> Problem to work on:
Everything in the listing except the pictures should be written out exactly.

=== Supplied material ===

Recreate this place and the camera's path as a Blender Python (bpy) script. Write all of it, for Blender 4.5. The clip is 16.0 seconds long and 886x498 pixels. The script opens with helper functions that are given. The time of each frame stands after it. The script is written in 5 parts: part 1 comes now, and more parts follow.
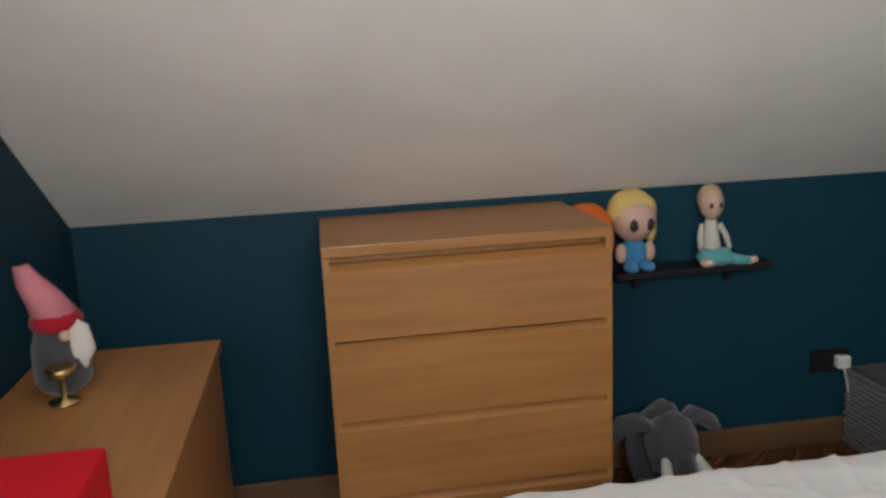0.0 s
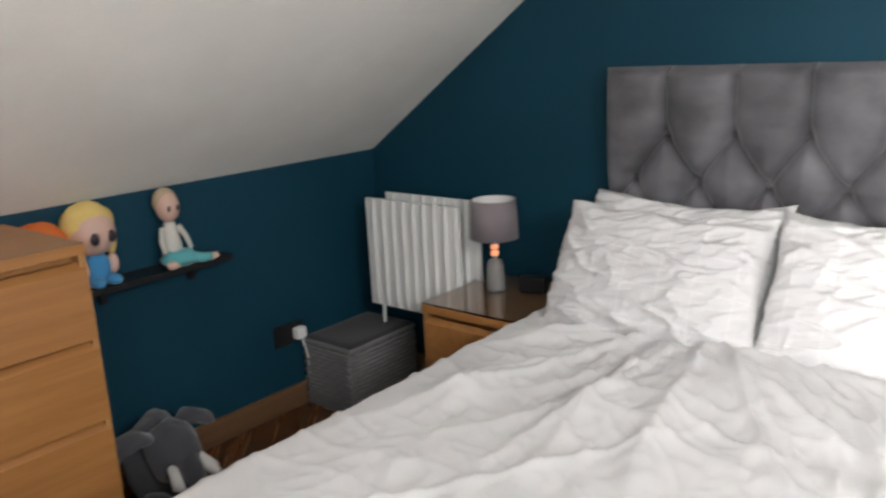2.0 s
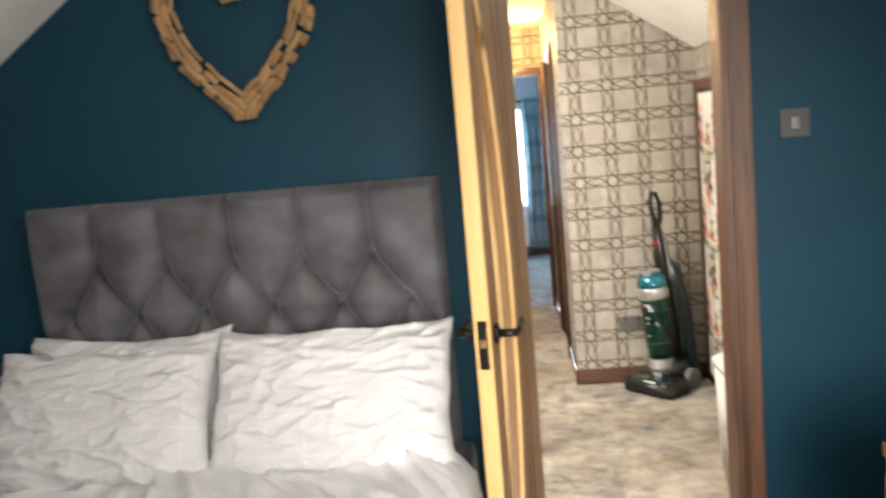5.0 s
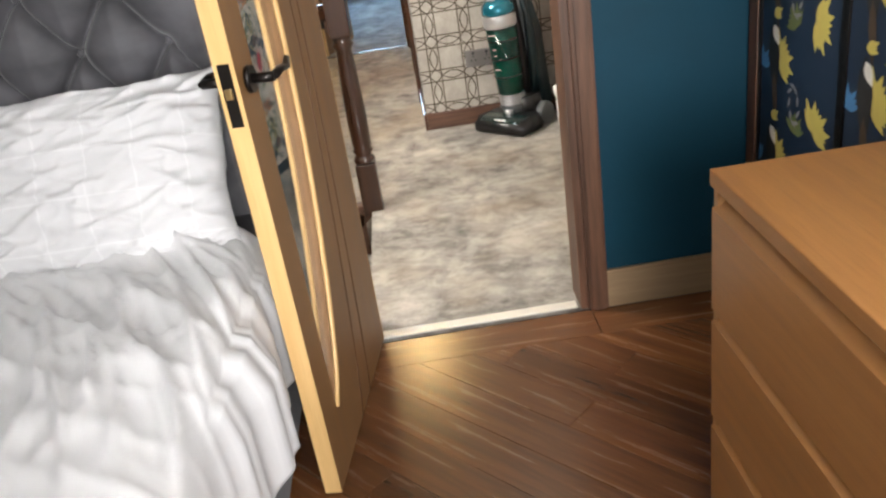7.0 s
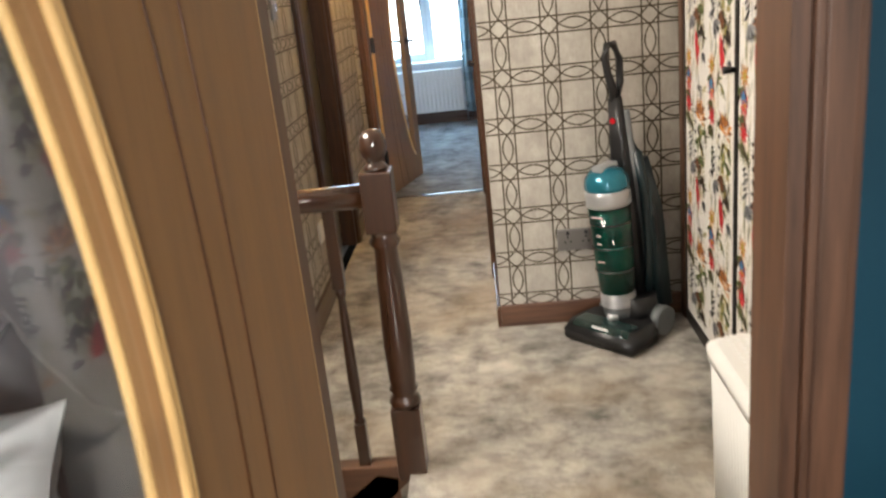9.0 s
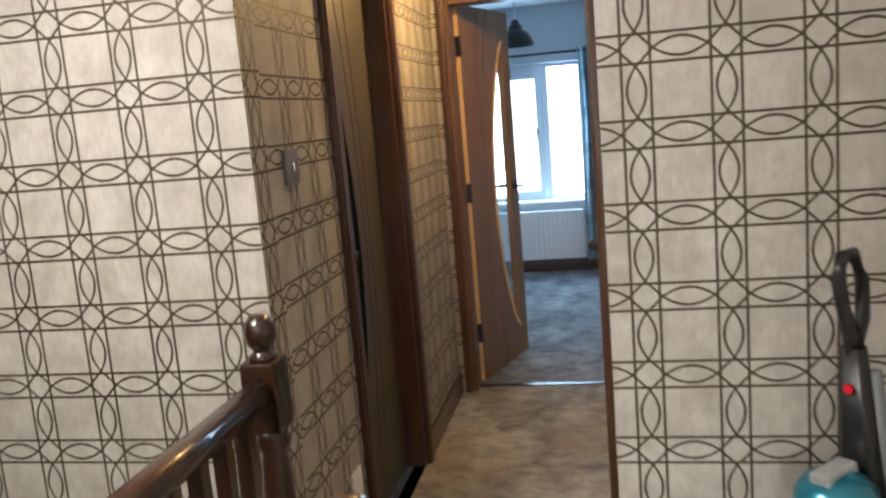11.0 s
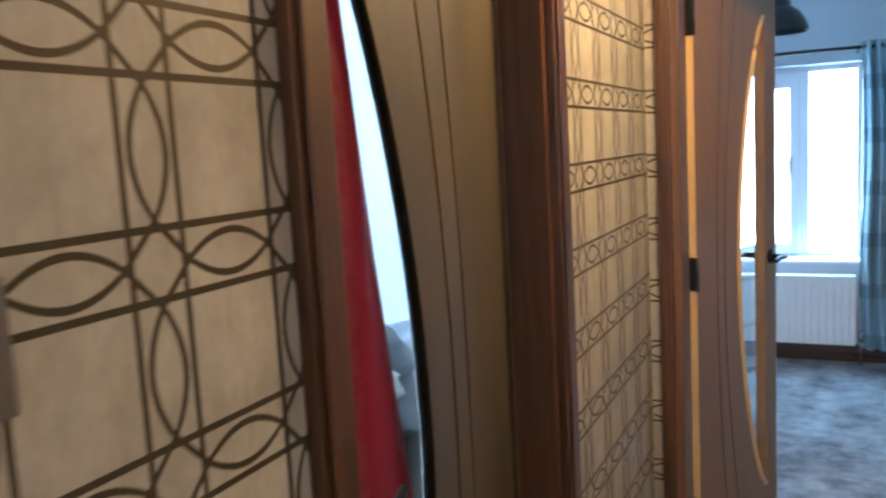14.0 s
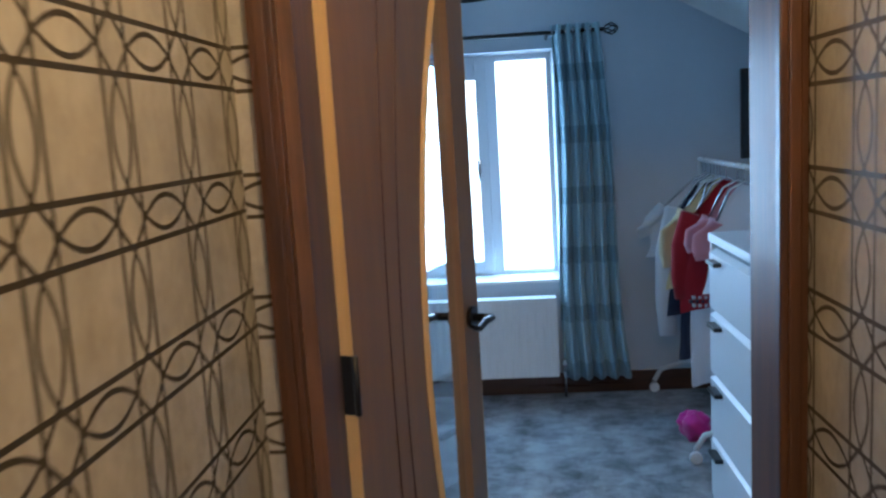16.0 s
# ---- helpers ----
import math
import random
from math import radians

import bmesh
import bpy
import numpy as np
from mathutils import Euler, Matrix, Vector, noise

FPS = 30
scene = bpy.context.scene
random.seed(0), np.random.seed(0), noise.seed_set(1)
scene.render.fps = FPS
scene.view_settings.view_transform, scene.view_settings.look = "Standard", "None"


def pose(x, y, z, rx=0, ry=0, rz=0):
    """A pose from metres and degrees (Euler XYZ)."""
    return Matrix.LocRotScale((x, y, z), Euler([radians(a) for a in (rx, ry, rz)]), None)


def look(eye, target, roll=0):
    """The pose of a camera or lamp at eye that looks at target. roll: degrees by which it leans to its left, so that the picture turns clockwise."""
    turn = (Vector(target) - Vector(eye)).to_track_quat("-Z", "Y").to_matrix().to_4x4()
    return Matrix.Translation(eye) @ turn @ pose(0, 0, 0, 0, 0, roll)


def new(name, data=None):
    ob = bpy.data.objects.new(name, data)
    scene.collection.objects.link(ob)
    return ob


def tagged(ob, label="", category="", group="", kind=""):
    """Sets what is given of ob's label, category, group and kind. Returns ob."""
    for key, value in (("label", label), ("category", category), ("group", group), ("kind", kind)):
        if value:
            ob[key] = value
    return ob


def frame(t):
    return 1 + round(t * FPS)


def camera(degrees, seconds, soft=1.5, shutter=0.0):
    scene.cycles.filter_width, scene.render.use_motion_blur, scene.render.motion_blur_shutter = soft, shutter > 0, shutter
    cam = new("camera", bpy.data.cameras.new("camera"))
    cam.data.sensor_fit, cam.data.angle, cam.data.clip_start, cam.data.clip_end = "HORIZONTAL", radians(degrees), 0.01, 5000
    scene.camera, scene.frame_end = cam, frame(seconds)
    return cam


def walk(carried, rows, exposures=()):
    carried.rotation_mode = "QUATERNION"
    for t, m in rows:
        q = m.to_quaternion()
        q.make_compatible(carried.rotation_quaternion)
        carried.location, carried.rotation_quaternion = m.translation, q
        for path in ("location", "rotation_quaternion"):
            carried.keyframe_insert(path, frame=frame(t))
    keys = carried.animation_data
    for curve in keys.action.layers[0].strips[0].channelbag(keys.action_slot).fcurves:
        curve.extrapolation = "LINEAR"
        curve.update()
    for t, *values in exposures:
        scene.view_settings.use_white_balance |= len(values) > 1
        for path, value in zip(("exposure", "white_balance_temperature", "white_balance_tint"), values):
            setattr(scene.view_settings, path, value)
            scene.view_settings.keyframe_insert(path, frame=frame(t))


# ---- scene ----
cam = camera(57.1, 16.0, soft=2.4, shutter=0.4)
PATH = [
    (0, (0.804, 0.582, 1.428), (1.09, 2.517, 1.011), -2.7),
    (0.5, (0.742, 0.621, 1.42), (1.286, 2.499, 1.0), -4.6),
    (1, (0.694, 0.669, 1.429), (1.593, 2.392, 0.956), -3.1),
    (1.5, (0.655, 0.672, 1.442), (1.902, 2.155, 0.946), -2.7),
    (2, (0.615, 0.65, 1.457), (2.095, 1.903, 0.969), -2.8),
    (2.5, (0.587, 0.608, 1.471), (2.194, 1.709, 1.015), -2.8),
    (3, (0.591, 0.577, 1.488), (2.302, 1.527, 1.074), -3.1),
    (3.5, (0.585, 0.559, 1.496), (2.38, 1.366, 1.142), -3.3),
    (4, (0.593, 0.525, 1.508), (2.451, 1.205, 1.211), -3.6),
    (4.5, (0.608, 0.487, 1.492), (2.537, 0.959, 1.259), -4.0),
    (5, (0.644, 0.448, 1.455), (2.618, 0.636, 1.195), -5.1),
    (5.2, (0.666, 0.419, 1.451), (2.637, 0.516, 1.126), -5.6),
    (7.3, (1.173, 0.214, 1.303), (2.968, 0.21, 0.421), -9.2),
    (7.5, (1.279, 0.216, 1.316), (3.096, 0.211, 0.481), -9.1),
    (8, (1.562, 0.194, 1.32), (3.425, 0.202, 0.592), -7.7),
    (8.5, (1.881, 0.161, 1.336), (3.764, 0.241, 0.667), -6.3),
    (9, (2.207, 0.176, 1.333), (4.106, 0.298, 0.718), -6.1),
    (9.5, (2.543, 0.191, 1.367), (4.466, 0.315, 0.829), -5.8),
    (10, (2.869, 0.159, 1.378), (4.807, 0.365, 0.929), -5.2),
    (10.2, (2.992, 0.151, 1.392), (4.932, 0.398, 0.972), -4.9),
    (12.3, (4.267, 0.263, 1.409), (6.134, 0.939, 1.169), -5.1),
    (12.5, (4.387, 0.285, 1.408), (6.23, 1.022, 1.166), -4.8),
    (13, (4.649, 0.344, 1.42), (6.433, 1.216, 1.175), -4.6),
    (13.5, (4.929, 0.41, 1.423), (6.68, 1.347, 1.184), -3.9),
    (14, (5.143, 0.479, 1.417), (6.934, 1.335, 1.169), -3.2),
    (14.5, (5.397, 0.554, 1.423), (7.296, 1.12, 1.153), -3.7),
    (15, (5.687, 0.56, 1.408), (7.634, 0.907, 1.114), -4.6),
    (15.5, (5.995, 0.544, 1.418), (7.954, 0.813, 1.116), -3.9),
    (16, (6.313, 0.568, 1.409), (8.285, 0.727, 1.121), -3.5),
]
EXPOSURE = [(0.0, 0.22, 6500, 10), (0.5, 0.28, 6000, 10), (1.0, 0.55, 6000, 10), (2.0, 0.50, 6400, 10), (3.0, 0.42, 7100, 10), (4.0, 0.28, 7500, 10), (5.0, 0.12, 6800, 10), (7.5, -0.08, 6300, 10), (8.5, -0.15, 7600, 10), (9.0, -0.18, 6600, 10), (9.5, -0.06, 6200, 10), (10.0, -0.40, 6250, 10), (12.5, -0.52, 5850, 10), (13.5, -0.28, 5750, 10), (14.5, 0.06, 5550, 10), (15.0, -0.14, 6000, 10), (15.5, -0.16, 6500, 10), (16.0, -0.88, 5450, 10)]
walk(cam, [(t, look(eye, target, roll)) for t, eye, target, roll in PATH], EXPOSURE)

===

> Written response:
Recreate this place and the camera's path as a Blender Python (bpy) script. Write all of it, for Blender 4.5. The clip is 16.0 seconds long and 886x498 pixels. The script opens with helper functions that are given. The time of each frame stands after it. The script is written in 5 parts: part 1 comes now, and more parts follow.
0.0 s
2.0 s
5.0 s
7.0 s
9.0 s
11.0 s
14.0 s
16.0 s
# ---- helpers ----
import math
import random
from math import radians

import bmesh
import bpy
import numpy as np
from mathutils import Euler, Matrix, Vector, noise

FPS = 30
scene = bpy.context.scene
random.seed(0), np.random.seed(0), noise.seed_set(1)
scene.render.fps = FPS
scene.view_settings.view_transform, scene.view_settings.look = "Standard", "None"


def pose(x, y, z, rx=0, ry=0, rz=0):
    """A pose from metres and degrees (Euler XYZ)."""
    return Matrix.LocRotScale((x, y, z), Euler([radians(a) for a in (rx, ry, rz)]), None)


def look(eye, target, roll=0):
    """The pose of a camera or lamp at eye that looks at target. roll: degrees by which it leans to its left, so that the picture turns clockwise."""
    turn = (Vector(target) - Vector(eye)).to_track_quat("-Z", "Y").to_matrix().to_4x4()
    return Matrix.Translation(eye) @ turn @ pose(0, 0, 0, 0, 0, roll)


def new(name, data=None):
    ob = bpy.data.objects.new(name, data)
    scene.collection.objects.link(ob)
    return ob


def tagged(ob, label="", category="", group="", kind=""):
    """Sets what is given of ob's label, category, group and kind. Returns ob."""
    for key, value in (("label", label), ("category", category), ("group", group), ("kind", kind)):
        if value:
            ob[key] = value
    return ob


def frame(t):
    return 1 + round(t * FPS)


def camera(degrees, seconds, soft=1.5, shutter=0.0):
    scene.cycles.filter_width, scene.render.use_motion_blur, scene.render.motion_blur_shutter = soft, shutter > 0, shutter
    cam = new("camera", bpy.data.cameras.new("camera"))
    cam.data.sensor_fit, cam.data.angle, cam.data.clip_start, cam.data.clip_end = "HORIZONTAL", radians(degrees), 0.01, 5000
    scene.camera, scene.frame_end = cam, frame(seconds)
    return cam


def walk(carried, rows, exposures=()):
    carried.rotation_mode = "QUATERNION"
    for t, m in rows:
        q = m.to_quaternion()
        q.make_compatible(carried.rotation_quaternion)
        carried.location, carried.rotation_quaternion = m.translation, q
        for path in ("location", "rotation_quaternion"):
            carried.keyframe_insert(path, frame=frame(t))
    keys = carried.animation_data
    for curve in keys.action.layers[0].strips[0].channelbag(keys.action_slot).fcurves:
        curve.extrapolation = "LINEAR"
        curve.update()
    for t, *values in exposures:
        scene.view_settings.use_white_balance |= len(values) > 1
        for path, value in zip(("exposure", "white_balance_temperature", "white_balance_tint"), values):
            setattr(scene.view_settings, path, value)
            scene.view_settings.keyframe_insert(path, frame=frame(t))


# ---- scene ----
cam = camera(57.1, 16.0, soft=2.4, shutter=0.4)
PATH = [
    (0, (0.804, 0.582, 1.428), (1.09, 2.517, 1.011), -2.7),
    (0.5, (0.742, 0.621, 1.42), (1.286, 2.499, 1.0), -4.6),
    (1, (0.694, 0.669, 1.429), (1.593, 2.392, 0.956), -3.1),
    (1.5, (0.655, 0.672, 1.442), (1.902, 2.155, 0.946), -2.7),
    (2, (0.615, 0.65, 1.457), (2.095, 1.903, 0.969), -2.8),
    (2.5, (0.587, 0.608, 1.471), (2.194, 1.709, 1.015), -2.8),
    (3, (0.591, 0.577, 1.488), (2.302, 1.527, 1.074), -3.1),
    (3.5, (0.585, 0.559, 1.496), (2.38, 1.366, 1.142), -3.3),
    (4, (0.593, 0.525, 1.508), (2.451, 1.205, 1.211), -3.6),
    (4.5, (0.608, 0.487, 1.492), (2.537, 0.959, 1.259), -4.0),
    (5, (0.644, 0.448, 1.455), (2.618, 0.636, 1.195), -5.1),
    (5.2, (0.666, 0.419, 1.451), (2.637, 0.516, 1.126), -5.6),
    (7.3, (1.173, 0.214, 1.303), (2.968, 0.21, 0.421), -9.2),
    (7.5, (1.279, 0.216, 1.316), (3.096, 0.211, 0.481), -9.1),
    (8, (1.562, 0.194, 1.32), (3.425, 0.202, 0.592), -7.7),
    (8.5, (1.881, 0.161, 1.336), (3.764, 0.241, 0.667), -6.3),
    (9, (2.207, 0.176, 1.333), (4.106, 0.298, 0.718), -6.1),
    (9.5, (2.543, 0.191, 1.367), (4.466, 0.315, 0.829), -5.8),
    (10, (2.869, 0.159, 1.378), (4.807, 0.365, 0.929), -5.2),
    (10.2, (2.992, 0.151, 1.392), (4.932, 0.398, 0.972), -4.9),
    (12.3, (4.267, 0.263, 1.409), (6.134, 0.939, 1.169), -5.1),
    (12.5, (4.387, 0.285, 1.408), (6.23, 1.022, 1.166), -4.8),
    (13, (4.649, 0.344, 1.42), (6.433, 1.216, 1.175), -4.6),
    (13.5, (4.929, 0.41, 1.423), (6.68, 1.347, 1.184), -3.9),
    (14, (5.143, 0.479, 1.417), (6.934, 1.335, 1.169), -3.2),
    (14.5, (5.397, 0.554, 1.423), (7.296, 1.12, 1.153), -3.7),
    (15, (5.687, 0.56, 1.408), (7.634, 0.907, 1.114), -4.6),
    (15.5, (5.995, 0.544, 1.418), (7.954, 0.813, 1.116), -3.9),
    (16, (6.313, 0.568, 1.409), (8.285, 0.727, 1.121), -3.5),
]
EXPOSURE = [(0.0, 0.22, 6500, 10), (0.5, 0.28, 6000, 10), (1.0, 0.55, 6000, 10), (2.0, 0.50, 6400, 10), (3.0, 0.42, 7100, 10), (4.0, 0.28, 7500, 10), (5.0, 0.12, 6800, 10), (7.5, -0.08, 6300, 10), (8.5, -0.15, 7600, 10), (9.0, -0.18, 6600, 10), (9.5, -0.06, 6200, 10), (10.0, -0.40, 6250, 10), (12.5, -0.52, 5850, 10), (13.5, -0.28, 5750, 10), (14.5, 0.06, 5550, 10), (15.0, -0.14, 6000, 10), (15.5, -0.16, 6500, 10), (16.0, -0.88, 5450, 10)]
walk(cam, [(t, look(eye, target, roll)) for t, eye, target, roll in PATH], EXPOSURE)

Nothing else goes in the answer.